Early warning → early action (the last mile that saves lives)

  • Clear thresholds tied to the registry; named owners for actions.
  • Plain-language messaging in local languages; inclusive channels; tested instructions.
  • Post-action review within two weeks: what worked, what to fix, who owns the fix.

How we measure success (and hold ourselves to it)
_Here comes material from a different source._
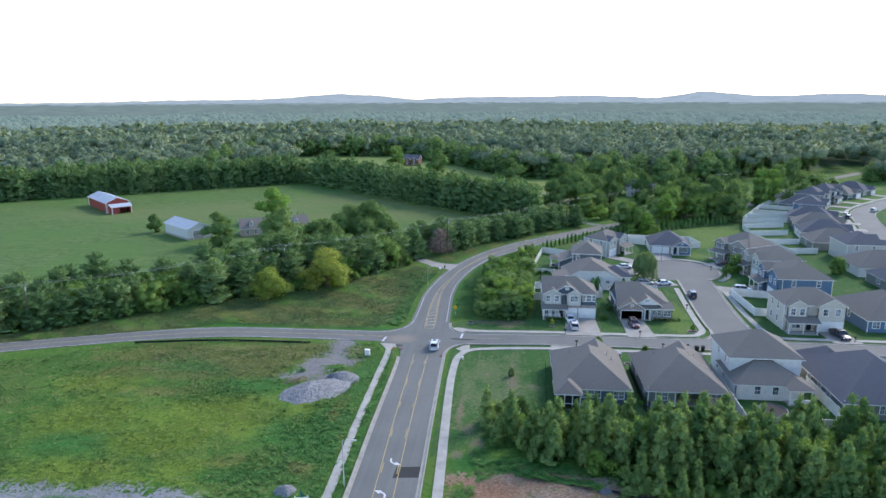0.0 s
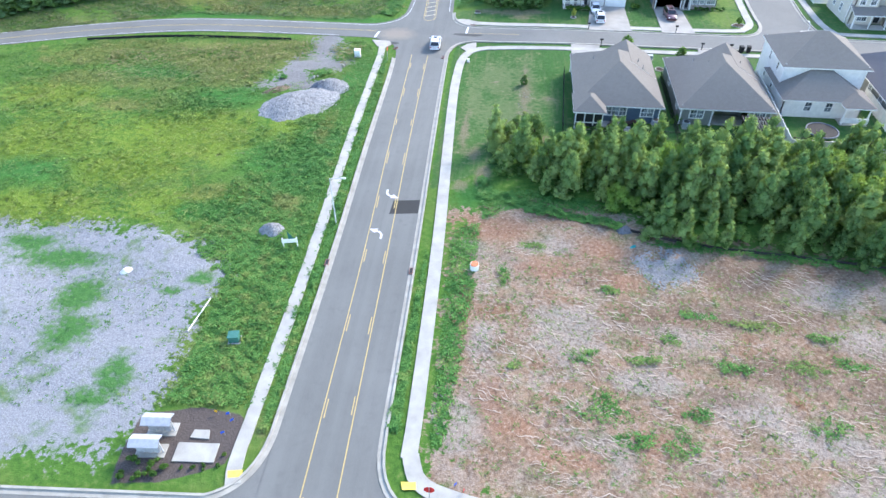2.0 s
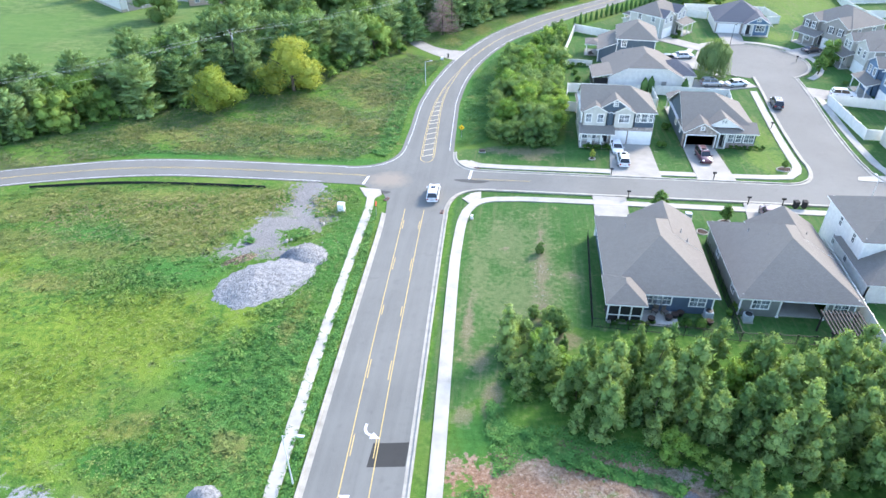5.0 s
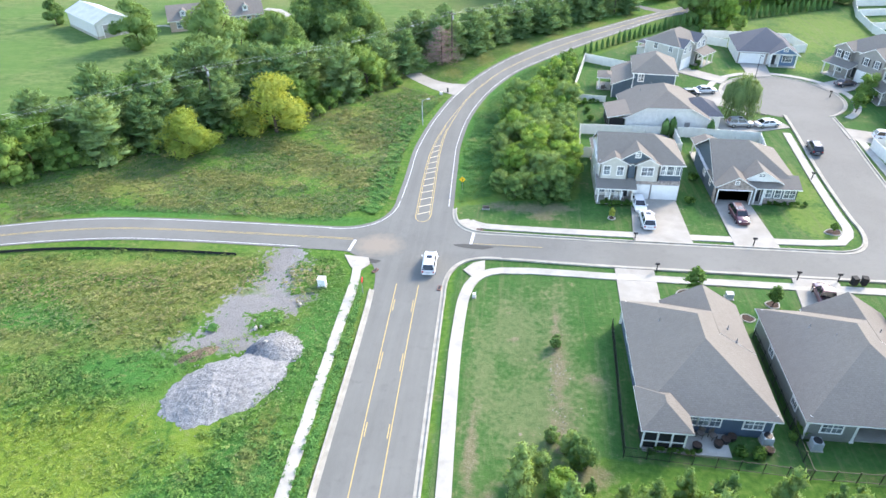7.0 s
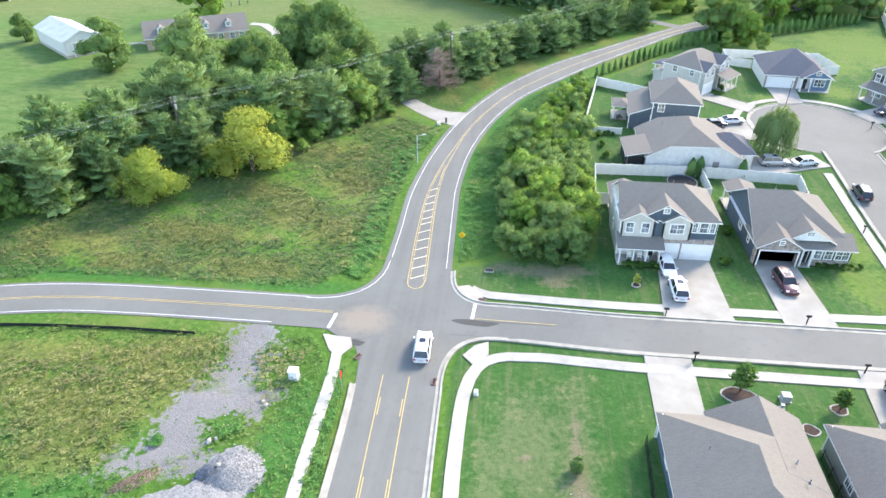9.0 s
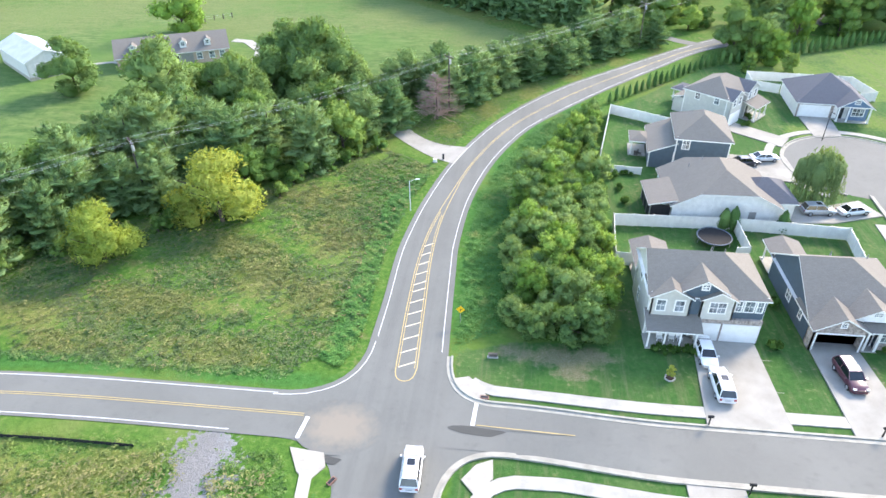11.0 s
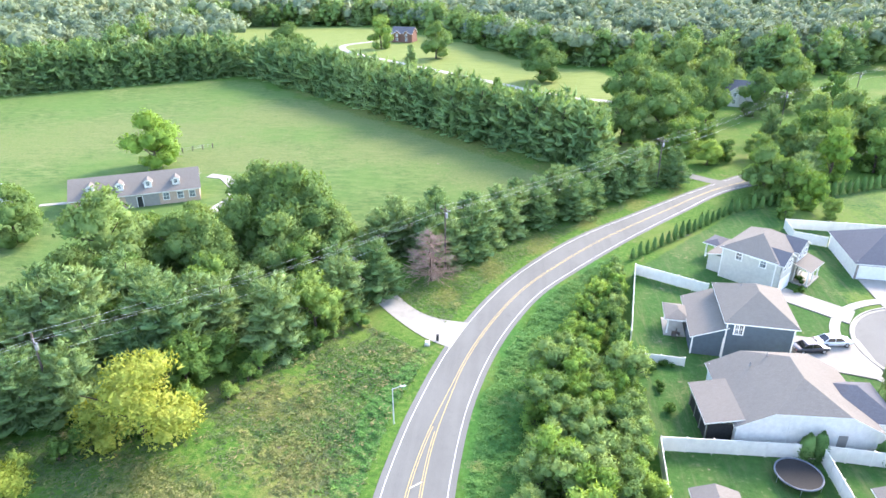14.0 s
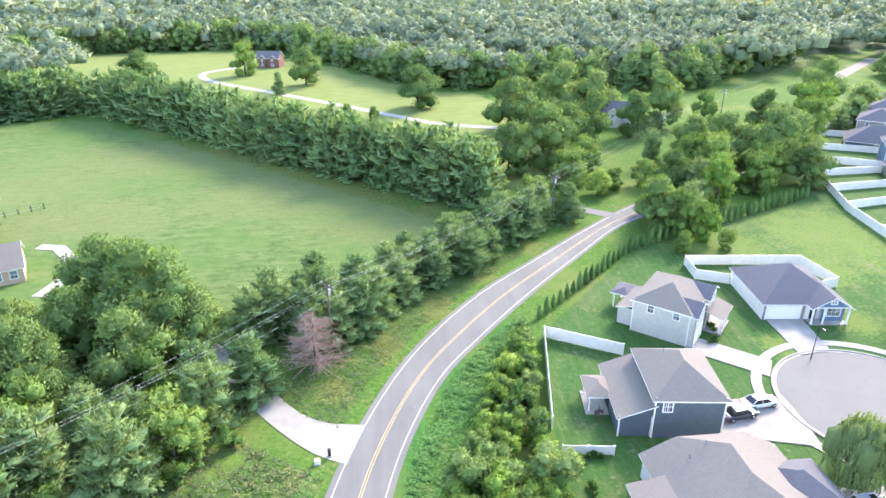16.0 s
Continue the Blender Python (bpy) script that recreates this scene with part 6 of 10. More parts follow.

  • Avoided losses: lives, livelihoods, and assets protected.
  • Adoption: standards referenced in laws, contracts, platforms; number and quality of pilots.
  • Evidence quality: current, sourced, reproducible; uncertainties stated.
  • Hand-off discipline: acknowledgments within 5 business days; two-week status on every decision.
  • Inclusion: balanced participation across regions and groups; accessibility delivered.
  • Finance mobilized with safeguards: signals used; covenants honored; no integrity incidents.
  • Learning: monthly AARs; quarterly improvements implemented.

Transition timeline (anchor points)

  • Aug–Nov 2025Simulation phase: rehearse the monthly loop; complete Swiss shared-layer setup; open Asia (Singapore) and MENA (UAE) footprints.
  • Jan 5–9, 2026Binding elections: Track & Regional Chairs (+ Deputies) → GSB forms automatically.
  • Jan 12, 2026 — First official monthly cycle;
    Jan 13–15, 2026 — Virtual Forum Launch with public sessions.
  • Dec 1–5, 2026Trustee elections (7 seats, staggered terms; ≥4 independent).

The pledge

We will protect people first. We will say what we know and what we don’t. We will keep outputs short, sourced, and specific. We will design for local leadership and global interoperability. We will welcome scrutiny and share credit. We will move fast, fix fast, and leave a system better each month than the month before.

GRF is not another talking shop. It is multilateralism that works: neutral, verifiable, inclusive, and finance-aware—purpose-built for the age of cascading risks. By aligning science, policy, capital, technology, and community action on one simple operating system, we aim to set a new standard for international cooperation—one that can be trusted, adopted, and improved by everyone, everywhere.